## Exercise description
Output the material word for word. Leave each picture out.

## Data block
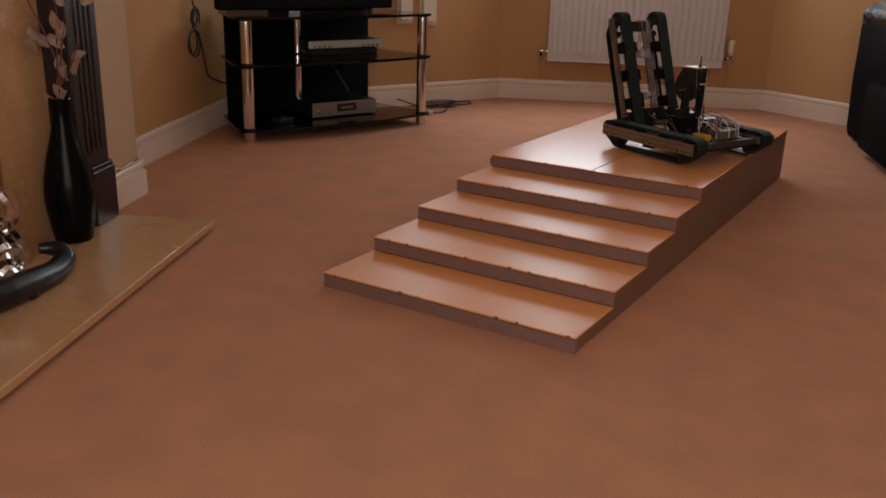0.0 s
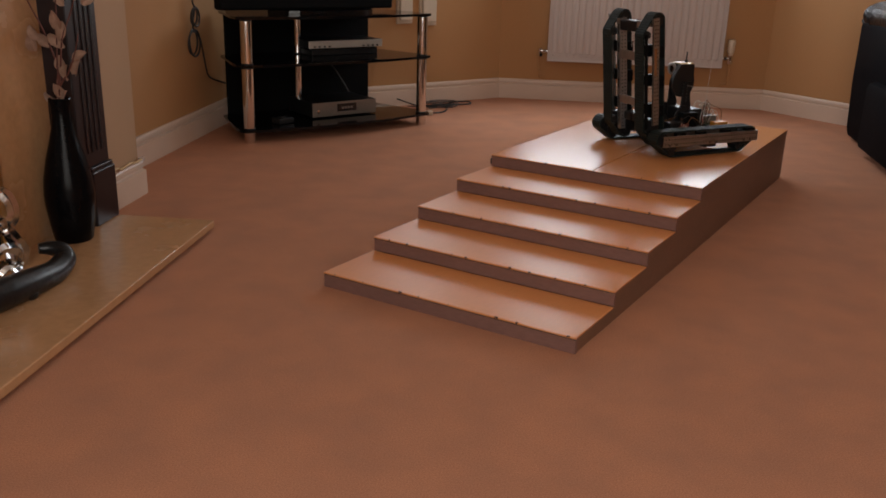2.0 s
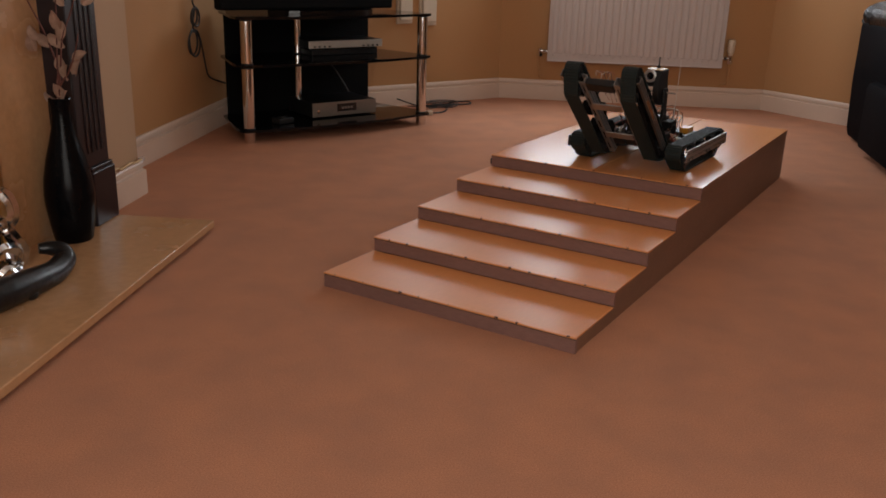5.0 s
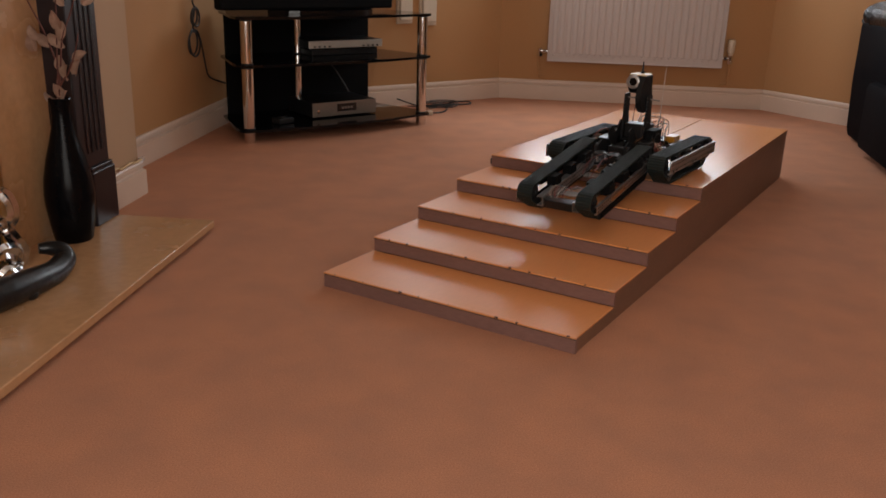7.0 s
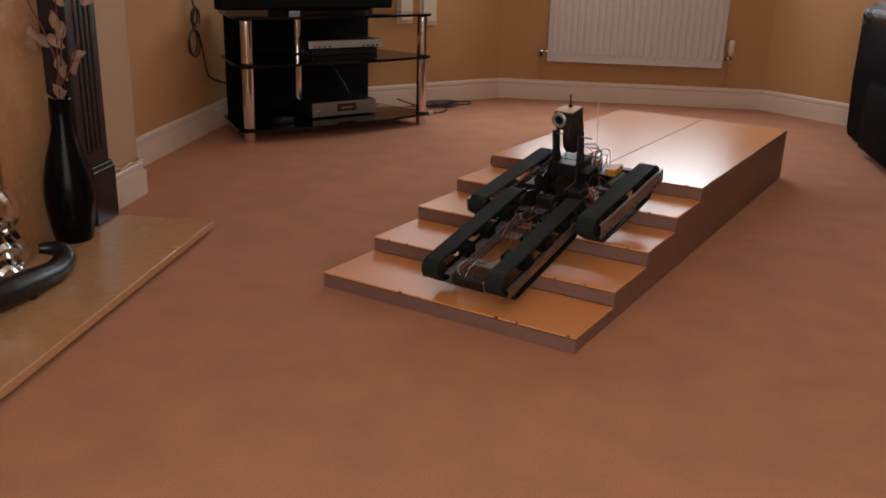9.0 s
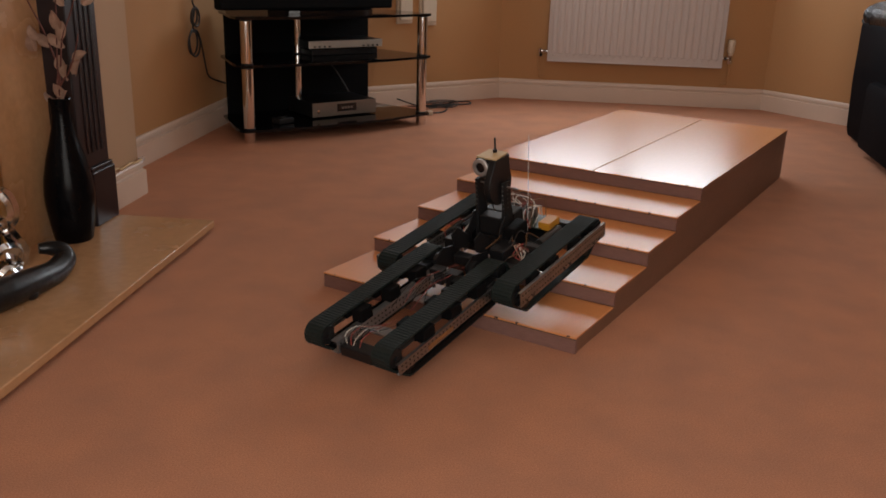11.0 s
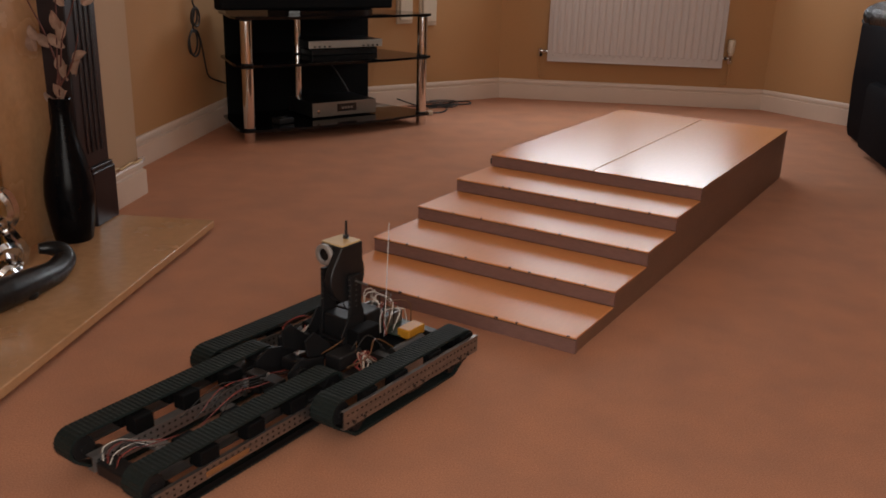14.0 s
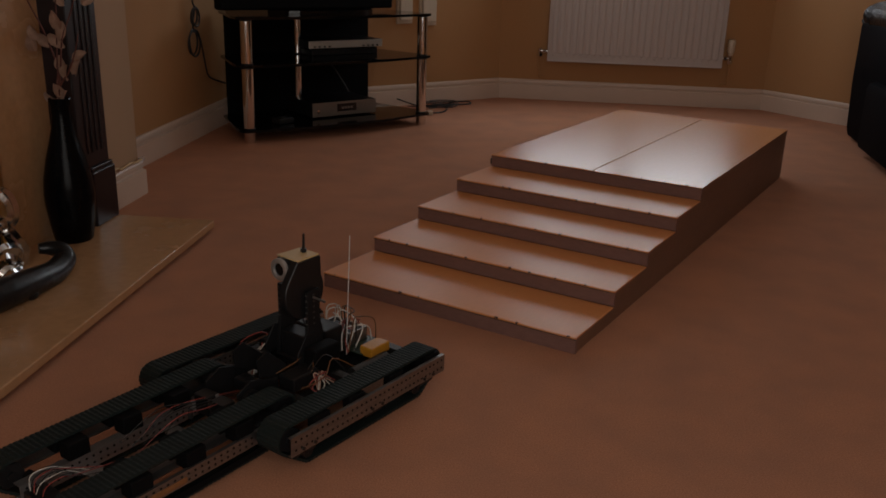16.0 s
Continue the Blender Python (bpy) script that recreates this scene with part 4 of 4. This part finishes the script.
# seconds: x, y, z of the robot's foot, heading, nose-down pitch, flipper angle
TRACK = [
    (0.0, -0.212, 1.384, 0.202, -205.0, 0.0, 71.6),
    (0.5, -0.212, 1.382, 0.202, -185.9, 0.0, 93.8),
    (1.0, -0.224, 1.400, 0.202, -165.3, 0.0, 85.5),
    (1.5, -0.253, 1.442, 0.202, -146.1, 0.0, 84.7),
    (2.0, -0.286, 1.462, 0.202, -121.9, 0.0, 83.2),
    (2.5, -0.286, 1.454, 0.202, -104.0, 0.0, 83.5),
    (3.0, -0.303, 1.442, 0.202, -84.5, 0.0, 84.0),
    (3.5, -0.302, 1.380, 0.202, -83.5, 0.0, 85.0),
    (4.0, -0.290, 1.269, 0.202, -87.5, 0.0, 76.5),
    (4.5, -0.290, 1.222, 0.202, -90.8, 0.0, 62.0),
    (5.2, -0.285, 1.210, 0.202, -91.2, 0.0, 32.0),
    (6.0, -0.280, 1.205, 0.202, -91.5, 0.0, 0.0),
    (6.5, -0.275, 1.128, 0.203, -91.6, 0.0, -7.2),
    (7.0, -0.272, 1.012, 0.204, -91.5, 0.0, -9.4),
    (7.5, -0.274, 0.904, 0.205, -91.8, 1.6, -10.3),
    (8.0, -0.277, 0.785, 0.200, -92.0, 6.9, -7.2),
    (8.5, -0.284, 0.676, 0.184, -91.8, 9.4, -2.8),
    (9.0, -0.294, 0.573, 0.156, -91.9, 9.9, -4.0),
    (10.2, -0.300, 0.325, 0.119, -92.5, 9.6, -1.5),
    (11.5, -0.306, 0.065, 0.080, -93.2, 8.8, 0.5),
    (12.5, -0.321, -0.110, 0.039, -93.2, 7.7, 5.7),
    (13.0, -0.336, -0.198, 0.014, -93.3, 3.2, 1.5),
    (13.5, -0.350, -0.287, 0.001, -93.4, 0.0, -1.5),
    (14.0, -0.361, -0.392, 0.001, -93.5, 0.0, -1.5),
    (14.4, -0.369, -0.478, 0.001, -94.2, 0.0, -1.5),
    (14.7, -0.373, -0.505, 0.001, -94.6, 0.0, -1.5),
    (15.2, -0.373, -0.507, 0.001, -94.6, 0.0, -1.5),
    (16.0, -0.373, -0.507, 0.001, -94.6, 0.0, -1.5),
]


def motions():
    walk(ROBOT, [(t, Matrix.Translation((x, y, z)) @ pose(0, 0, 0, 0, 0, yaw) @ pose(0, 0, 0, 0, pitch, 0)) for t, x, y, z, yaw, pitch, arm in TRACK])
    walk(ARM, [(t, pose(PIVOT[0], 0, PIVOT[1], 0, -arm, 0)) for t, x, y, z, yaw, pitch, arm in TRACK])
    # the wheels roll with the way that the robot has driven
    for ob, wx, wz, r in WHEELS:
        rows, turned = [], 0.0
        for a, b in zip(TRACK, TRACK[1:]):
            way = math.hypot(b[1] - a[1], b[2] - a[2]) if b[0] > 3 else 0.0
            n = max(1, int(math.degrees(way / r) / 70) + 1)
            for k in range(n):
                rows.append((a[0] + (b[0] - a[0]) * k / n, pose(wx, 0, wz, 0, math.degrees(turned + way / r * k / n), 0)))
            turned += way / r
        rows.append((16.0, pose(wx, 0, wz, 0, math.degrees(turned), 0)))
        walk(ob, rows)


motions()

## Written response
0.0 s
2.0 s
5.0 s
7.0 s
9.0 s
11.0 s
14.0 s
16.0 s
Continue the Blender Python (bpy) script that recreates this scene with part 4 of 4. This part finishes the script.
# seconds: x, y, z of the robot's foot, heading, nose-down pitch, flipper angle
TRACK = [
    (0.0, -0.212, 1.384, 0.202, -205.0, 0.0, 71.6),
    (0.5, -0.212, 1.382, 0.202, -185.9, 0.0, 93.8),
    (1.0, -0.224, 1.400, 0.202, -165.3, 0.0, 85.5),
    (1.5, -0.253, 1.442, 0.202, -146.1, 0.0, 84.7),
    (2.0, -0.286, 1.462, 0.202, -121.9, 0.0, 83.2),
    (2.5, -0.286, 1.454, 0.202, -104.0, 0.0, 83.5),
    (3.0, -0.303, 1.442, 0.202, -84.5, 0.0, 84.0),
    (3.5, -0.302, 1.380, 0.202, -83.5, 0.0, 85.0),
    (4.0, -0.290, 1.269, 0.202, -87.5, 0.0, 76.5),
    (4.5, -0.290, 1.222, 0.202, -90.8, 0.0, 62.0),
    (5.2, -0.285, 1.210, 0.202, -91.2, 0.0, 32.0),
    (6.0, -0.280, 1.205, 0.202, -91.5, 0.0, 0.0),
    (6.5, -0.275, 1.128, 0.203, -91.6, 0.0, -7.2),
    (7.0, -0.272, 1.012, 0.204, -91.5, 0.0, -9.4),
    (7.5, -0.274, 0.904, 0.205, -91.8, 1.6, -10.3),
    (8.0, -0.277, 0.785, 0.200, -92.0, 6.9, -7.2),
    (8.5, -0.284, 0.676, 0.184, -91.8, 9.4, -2.8),
    (9.0, -0.294, 0.573, 0.156, -91.9, 9.9, -4.0),
    (10.2, -0.300, 0.325, 0.119, -92.5, 9.6, -1.5),
    (11.5, -0.306, 0.065, 0.080, -93.2, 8.8, 0.5),
    (12.5, -0.321, -0.110, 0.039, -93.2, 7.7, 5.7),
    (13.0, -0.336, -0.198, 0.014, -93.3, 3.2, 1.5),
    (13.5, -0.350, -0.287, 0.001, -93.4, 0.0, -1.5),
    (14.0, -0.361, -0.392, 0.001, -93.5, 0.0, -1.5),
    (14.4, -0.369, -0.478, 0.001, -94.2, 0.0, -1.5),
    (14.7, -0.373, -0.505, 0.001, -94.6, 0.0, -1.5),
    (15.2, -0.373, -0.507, 0.001, -94.6, 0.0, -1.5),
    (16.0, -0.373, -0.507, 0.001, -94.6, 0.0, -1.5),
]


def motions():
    walk(ROBOT, [(t, Matrix.Translation((x, y, z)) @ pose(0, 0, 0, 0, 0, yaw) @ pose(0, 0, 0, 0, pitch, 0)) for t, x, y, z, yaw, pitch, arm in TRACK])
    walk(ARM, [(t, pose(PIVOT[0], 0, PIVOT[1], 0, -arm, 0)) for t, x, y, z, yaw, pitch, arm in TRACK])
    # the wheels roll with the way that the robot has driven
    for ob, wx, wz, r in WHEELS:
        rows, turned = [], 0.0
        for a, b in zip(TRACK, TRACK[1:]):
            way = math.hypot(b[1] - a[1], b[2] - a[2]) if b[0] > 3 else 0.0
            n = max(1, int(math.degrees(way / r) / 70) + 1)
            for k in range(n):
                rows.append((a[0] + (b[0] - a[0]) * k / n, pose(wx, 0, wz, 0, math.degrees(turned + way / r * k / n), 0)))
            turned += way / r
        rows.append((16.0, pose(wx, 0, wz, 0, math.degrees(turned), 0)))
        walk(ob, rows)


motions()